Problem to work on: Quote exactly the lines from the line containing "Continue the Blender" to the line containing "bm.faces.new((ra[k], ra[k +", both lines included, please, and nothing more.

Collected data:

╭──

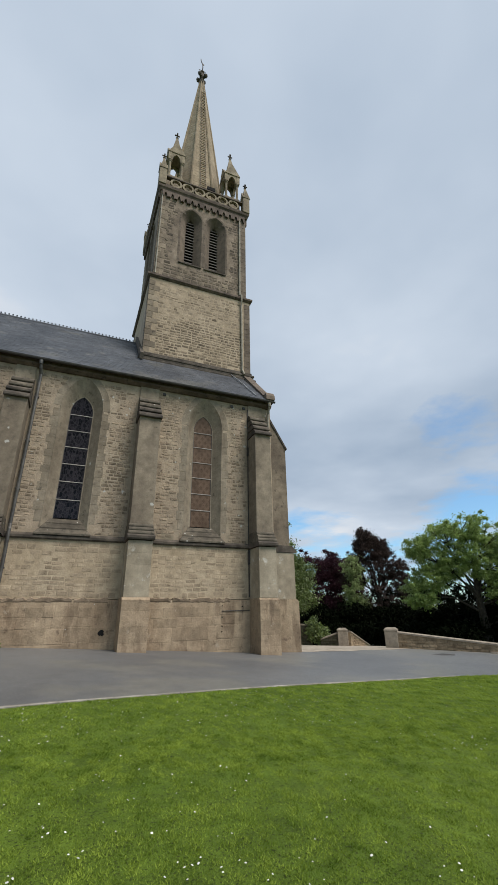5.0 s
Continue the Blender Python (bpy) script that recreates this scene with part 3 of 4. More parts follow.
# west-facing buttress at the corner, seen side-on
b = bmesh.new()
prism(b, [(X_END - 0.1, 4.5), (2.62, 4.5), (2.62, 8.9), (1.9, 10.12), (X_END - 0.1, 10.3)], 17.78, 18.6, "y")
shaft = part("corner_buttress", b, M_QUOIN, church, "tall corner buttress with sloping top")
b = bmesh.new()
prism(b, [(X_END - 0.1, 4.33), (2.88, 4.33), (2.9, 4.42), (2.66, 4.6), (X_END - 0.1, 4.6)], 17.73, 18.65, "y")
part("weathering", b, M_WEATHER, shaft)
b = bmesh.new()
box(b, X_END - 0.1, 2.8, 17.76, 18.62, 2.5, 4.32, bevel=0.012)
part("middle_stage", b, M_BUTTRESS_LOW, shaft)
b = bmesh.new()
prism(b, [(X_END - 0.1, 0.2), (2.9, 0.2), (2.88, 2.45), (2.8, 2.54), (X_END - 0.1, 2.54)], 17.7, 18.66, "y")
part("foot", b, M_PLINTH, shaft)
b = bmesh.new()
prism(b, [(2.68, 8.84), (2.70, 8.9), (1.88, 10.3), (1.75, 10.36), (1.75, 10.26), (1.86, 10.16), (2.6, 8.92)], 17.74, 18.64, "y")
part("coping", b, M_WEATHER, shaft)

# windows
def ring_between(bm, a, ya, b_, yb):
    ra, rb = [bm.verts.new((x, ya, z)) for x, z in a], [bm.verts.new((x, yb, z)) for x, z in b_]
    for k in range(len(ra) - 1):
        bm.faces.new((ra[k], ra[k + 1], rb[k + 1], rb[k]))


def lancet_window(m, glass, label, wide=0.0):
    """One splayed lancet, centred on x 0 with the wall's face at y 0."""
    ho, zo, so, ao = W_OUT
    hi, zi, si, ai = W_IN
    hi += wide
    b = bmesh.new()
    outer, inner = lancet(0, ho, zo, so, ao, 10), lancet(0, hi + 0.03, zi - 0.03, si, ai + 0.03, 10)
    ring_between(b, outer, -0.012, inner, 0.31)
    ring_between(b, inner, 0.31, lancet(0, hi, zi, si, ai, 10), 0.31)
    ring_between(b, lancet(0, hi, zi, si, ai, 10), 0.31, lancet(0, hi, zi, si, ai, 10), 0.45)
    ring_between(b, lancet(0, ho + 0.06, zo, so, ao + 0.08, 10), 0.004, outer, -0.012)
    win = part("window", b, M_ASHLAR, church, label, m, 0.0005)
    # jamb stones, long and short, round the opening's face
    rng = random.Random(int(m.translation.x * 100))
    for side in (-1, 1):
        z, k = 4.9, 0
        while z < 8.95:
            h = min(rng.uniform(0.24, 0.38), 9.13 - z)
            w = (0.23, 0.29)[k % 2] + rng.uniform(-0.02, 0.02)
            b = bmesh.new()
            x0, x1 = sorted((side * (ho + 0.012), side * (ho + w)))
            box(b, x0, x1, -0.007, 0.0, z + 0.004, z + h - 0.004, bevel=0.003)
            part("jamb_stone", b, M_ASHLAR, win)
            z, k = z + h, k + 1
    arch_in, arch_out = lancet(0, ho + 0.012, so, so - 0.05, ao + 0.02, 12)[1:-1], lancet(0, ho + 0.27, so, so - 0.05, ao + 0.30, 12)[1:-1]
    for k in range(0, 24, 3):
        b = bmesh.new()
        pts = [arch_in[i] for i in range(k, k + 4)] + [arch_out[i] for i in range(k + 3, k - 1, -1)]
        cx, cz = sum(p[0] for p in pts) / 8, sum(p[1] for p in pts) / 8
        prism(b, [(cx + (x - cx) * 0.975, cz + (z - cz) * 0.975) for x, z in pts], -0.007, 0.0)
        part("arch_stone", b, M_ASHLAR, win)
    # stepped sill
    for k in range(3):
        b = bmesh.new()
        z0, y0, w = 4.46 + k * 0.19, -0.13 + k * 0.13, 0.84 - k * 0.14
        rings = []
        for zz, yy, ww in ((z0, y0, w), (z0 + 0.005, y0 - 0.05, w + 0.02), (z0 + 0.06, y0 - 0.055, w + 0.02), (z0 + 0.215, y0 + 0.085, w - 0.09)):
            rings.append([(-ww, yy, zz), (ww, yy, zz), (ww, 0.38, zz), (-ww, 0.38, zz)])
        loft(b, rings)
        part("sill_course", b, M_MOSS_STEP, win)
    # glass panels between the saddle bars
    cuts = [zi] + [zi + (8.99 - zi) * k / 6 for k in range(1, 7)] + [ai]
    outline = lancet(0, hi - 0.006, zi, si, ai - 0.01, 10)
    for k in range(7):
        lo, hi_z = cuts[k] + 0.01, cuts[k + 1] - 0.01
        if k < 6:
            pts = [(-hi + 0.006, lo), (hi - 0.006, lo), (hi - 0.006, hi_z), (-hi + 0.006, hi_z)]
        else:
            pts = [(-hi + 0.006, lo)] + outline[1:-1] + [(hi - 0.006, lo)]
        b = bmesh.new()
        prism(b, pts, 0.325, 0.335)
        part("pane", b, glass, win)
        if k < 6:
            b = bmesh.new()
            box(b, -hi, hi, 0.305, 0.33, cuts[k + 1] - 0.014, cuts[k + 1] + 0.014, bevel=0.004)
            part("saddle_bar", b, M_BAR, win)
    b = bmesh.new()
    tube(b, [(x, 0.322, z) for x, z in outline], 0.014, 5)
    part("frame", b, M_IRON, win)
    return win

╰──

Answer to this task:
Continue the Blender Python (bpy) script that recreates this scene with part 3 of 4. More parts follow.
# west-facing buttress at the corner, seen side-on
b = bmesh.new()
prism(b, [(X_END - 0.1, 4.5), (2.62, 4.5), (2.62, 8.9), (1.9, 10.12), (X_END - 0.1, 10.3)], 17.78, 18.6, "y")
shaft = part("corner_buttress", b, M_QUOIN, church, "tall corner buttress with sloping top")
b = bmesh.new()
prism(b, [(X_END - 0.1, 4.33), (2.88, 4.33), (2.9, 4.42), (2.66, 4.6), (X_END - 0.1, 4.6)], 17.73, 18.65, "y")
part("weathering", b, M_WEATHER, shaft)
b = bmesh.new()
box(b, X_END - 0.1, 2.8, 17.76, 18.62, 2.5, 4.32, bevel=0.012)
part("middle_stage", b, M_BUTTRESS_LOW, shaft)
b = bmesh.new()
prism(b, [(X_END - 0.1, 0.2), (2.9, 0.2), (2.88, 2.45), (2.8, 2.54), (X_END - 0.1, 2.54)], 17.7, 18.66, "y")
part("foot", b, M_PLINTH, shaft)
b = bmesh.new()
prism(b, [(2.68, 8.84), (2.70, 8.9), (1.88, 10.3), (1.75, 10.36), (1.75, 10.26), (1.86, 10.16), (2.6, 8.92)], 17.74, 18.64, "y")
part("coping", b, M_WEATHER, shaft)

# windows
def ring_between(bm, a, ya, b_, yb):
    ra, rb = [bm.verts.new((x, ya, z)) for x, z in a], [bm.verts.new((x, yb, z)) for x, z in b_]
    for k in range(len(ra) - 1):
        bm.faces.new((ra[k], ra[k + 1], rb[k + 1], rb[k]))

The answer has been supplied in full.